CMS Physician Sunshine Proposal Finally Sees Light of Day; HP&M Issues Summary Memorandum
December 22, 2011By Alan M. Kirschenbaum & Nisha P. Shah –
In the December 19, 2011 Federal Register, CMS published a long-awaited proposed regulation to implement the transparency report requirements of the Patient Protection and Affordable Care Act. Hyman, Phelps & McNamara, P.C. has prepared a summary of the proposed rule, which is available here. The CMS proposal is unusual in the number of issues on which CMS is considering alternative approaches and soliciting comments.
Among the more noteworthy features of the proposed rule are the following:
- Although the statute requires reporting by March 31, 2013 of payments and other transfers of value made in calendar year 2012, CMS has decided not to require manufacturers to begin collecting required information until 90 days after publication of the final rule. This means that the initial report due on March 31, 2013 would cover only a portion of CY 2012.
- The reporting requirement would apply to foreign entities that market covered products in the U.S., as well as to entities that do not manufacture covered products themselves, but instead hold FDA approval, licensure, or clearance and contract out the actual manufacturing.

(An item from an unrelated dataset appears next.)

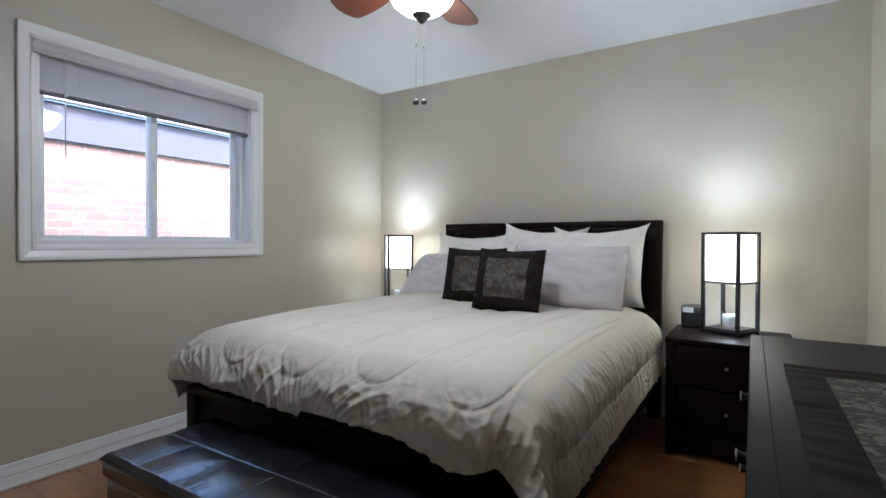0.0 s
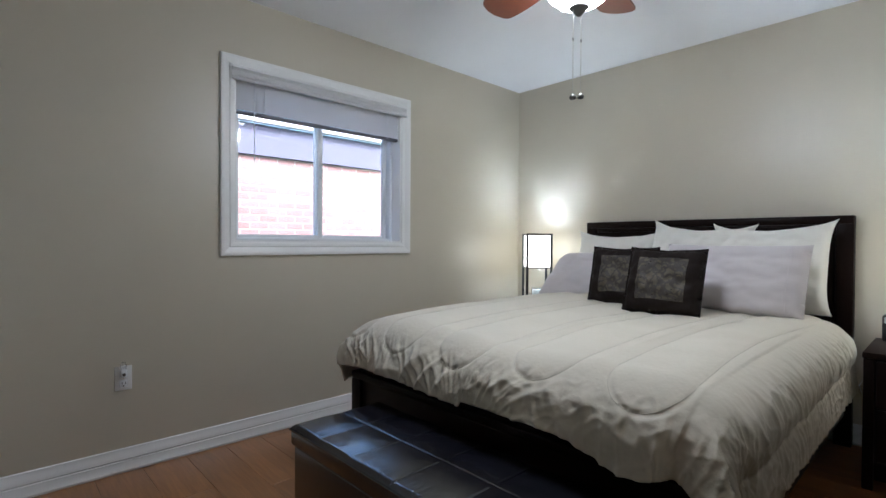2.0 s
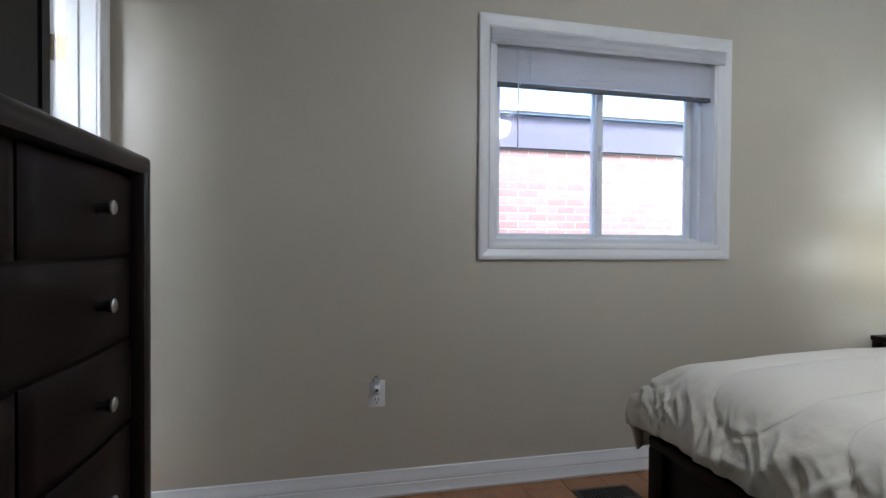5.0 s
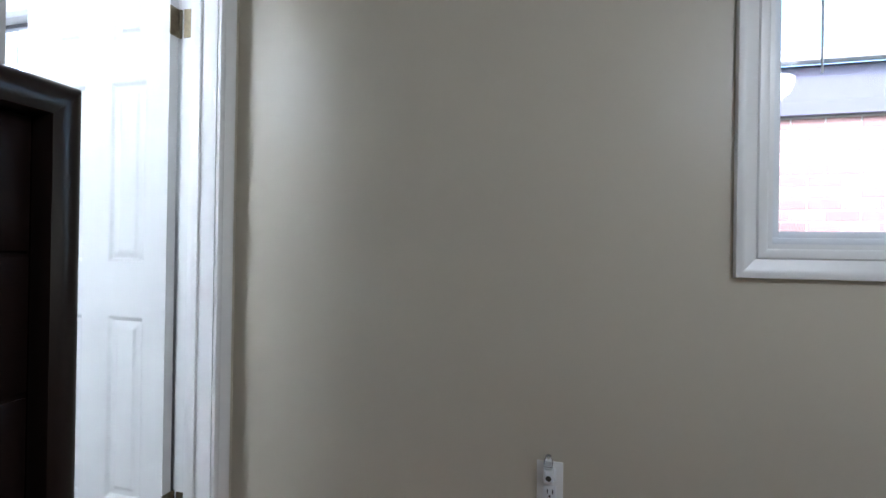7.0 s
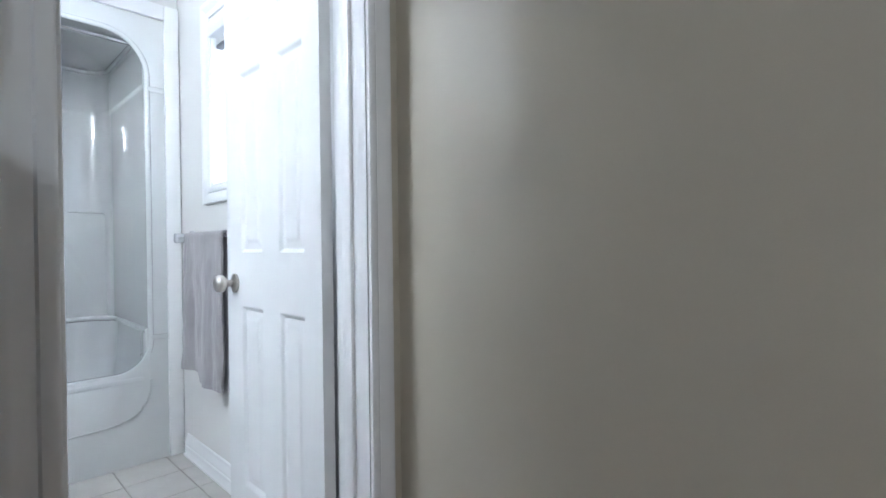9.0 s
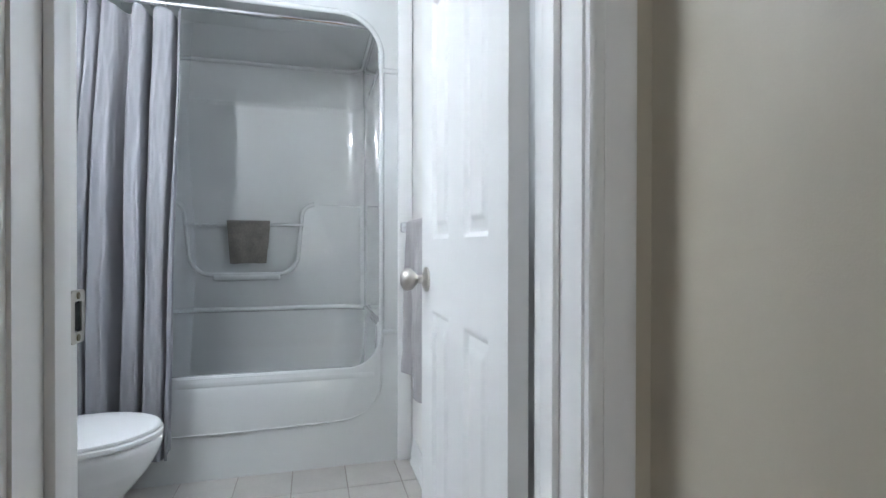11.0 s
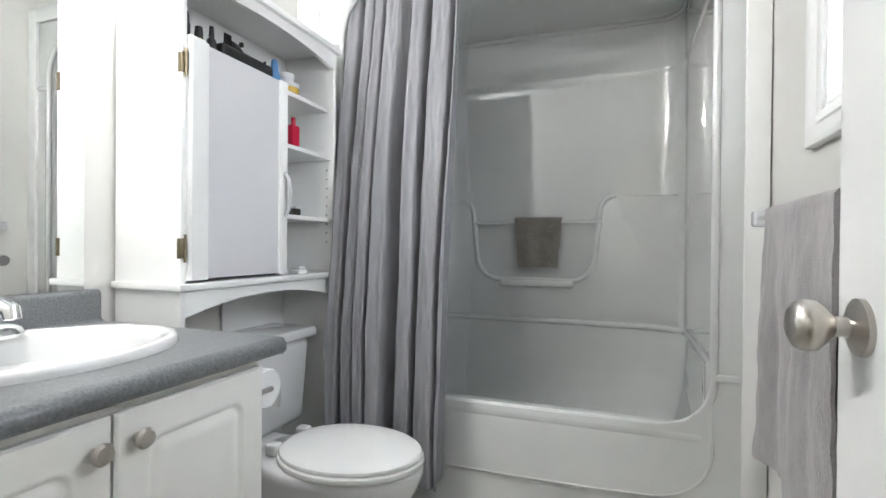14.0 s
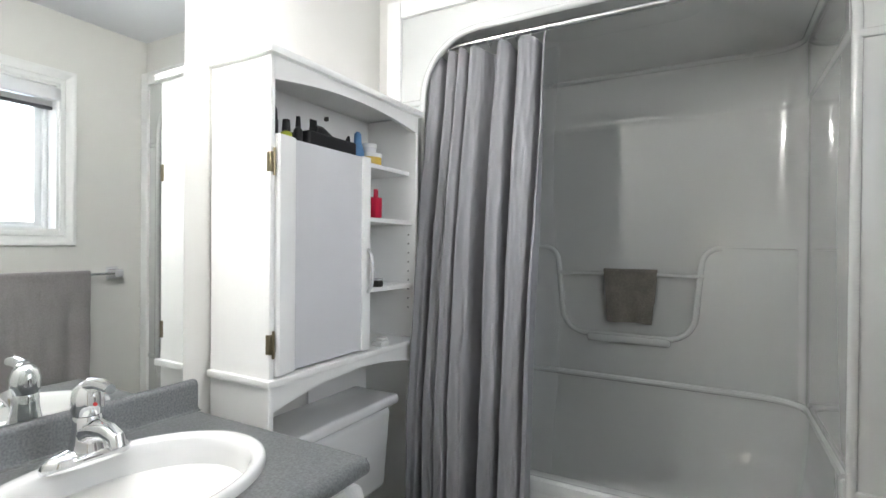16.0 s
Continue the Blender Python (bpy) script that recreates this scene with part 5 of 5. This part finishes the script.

- The marketing of a single covered (i.e. federally reimbursable) product is sufficient to subject a manufacturer to the requirement to report all of its payments, even if it primarily manufacturers non-covered products.
- For purposes of determining whether an entity manufacturers covered products and is thus subject to the reporting requirement, covered products include prescription – not OTC – drugs and biologicals, and only devices requiring PMA approval on 510(k) clearance – not 510(k)-exempt devices.
- An activity associated with several purposes would need to be broken down into each segregable purpose and reported separately rather than as a single lump sum. For example, if a payment to a consultant covered a service fee, travel expenses, and meals, the value of the fee, travel, and meals would have to be broken out and reported separately.
- An exemption for “educational materials that directly benefit patients or are intended for patient use” would not cover educational materials given to physicians for their own education. This could mean that educational and promotional materials provided to physicians for their own education would have to be reported if they exceeded the de minimis threshold.
- Manufacturers who provide research funding to institutions would not have to report on the exact amount received by each principal investigator. However, manufacturers who provide grants to third parties for CME would have to report on the amounts received by each physician faculty member if the identities of the faculty are publicly available.
- Provisions for a delay in CMS publication of payments to clinical investigators would apply to clinical investigations of new products, but not of new indications for currently marked products.
- Under an expansive definition of GPOs that are subject to a requirement to report physician ownership interests, a GPO could be interpreted to include a distributor.
These and other features of the CMS proposal that are described in our memorandum warrant comment by manufacturers. CMS is accepting comments through February 17, 2012.